Cumulatively, in the almost 23 years of Nigeria’s return to democracy, the South has had approximately 13 years, while the North will be having 11 years by the time Buhari’s second term ends in 2023. Since 1999 to date, only the PDP and the APC have produced presidents. Within the period under review, the PDP, through Obasanjo, Yar’Adua and Jonathan spent 16 years, while the APC would have spent eight years by next year. From all indications, the two parties have remained dominant in Nigeria’s political space, the reason why they bear the burden of expectations from the voting population.

Ahead of the next presidential elections, socio-political, ethno-religious and cultural groups are already clamouring for power, with some dismissing the zoning arrangement. For instance, state governors in the South have met at regional and zonal levels and resolved that power must shift to the South in 2023, a demand that the North has criticised as illegal. Several northern bodies like the Arewa Consultative Forum and the Northern Elders’ Forum have separately and on different occasions asked the governors and other stakeholders to rather lobby for the presidency, saying the race should be thrown open. Even a former governor of Kano State and ex-minister of Defence, Rabiu Kwankwaso, from the North-West, recently faulted rotational presidency, declaring that he was already consulting stakeholders on his presidential ambition. Former Vice-President Atiku Abubakar, a serial presidential aspirant from the North-East, who has yet to officially declare his bid this time, may also run for the office.

Indeed, some legal practitioners have stated that zoning of power does not exist in the Constitution but was only an intra-party plan introduced by the PDP. The proponents of zoning have, however, argued that it is a way of ensuring fairness and equity in the polity, giving each zone a sense of belonging.

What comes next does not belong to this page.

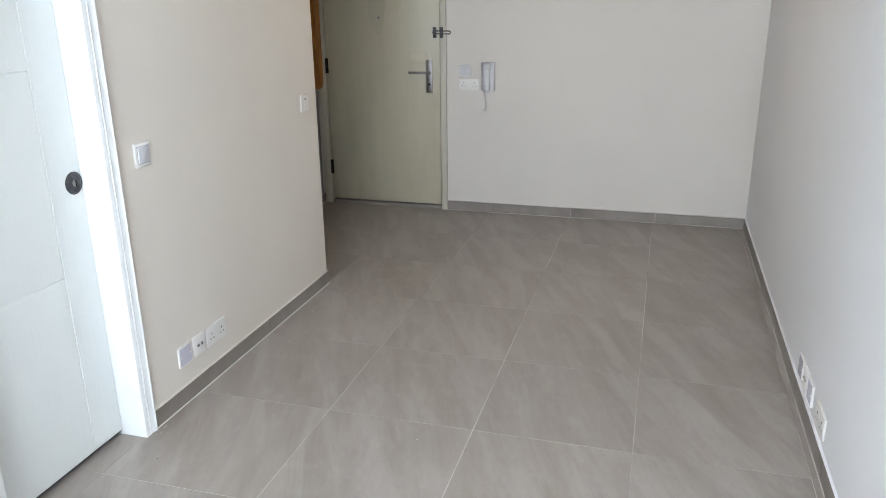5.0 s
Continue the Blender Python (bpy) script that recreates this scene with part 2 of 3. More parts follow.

Already, the PDP has zoned its national chairmanship to the North – North-Central precisely, with Senator Iyorchia Ayu emerging the occupant of the office at the party’s elective national convention last year. Close watchers of the PDP have said the party has a tradition of alternating its chairmanship and presidential offices to different zones. Now that its chairman is from the North, its presidential candidate should come from the South, they said.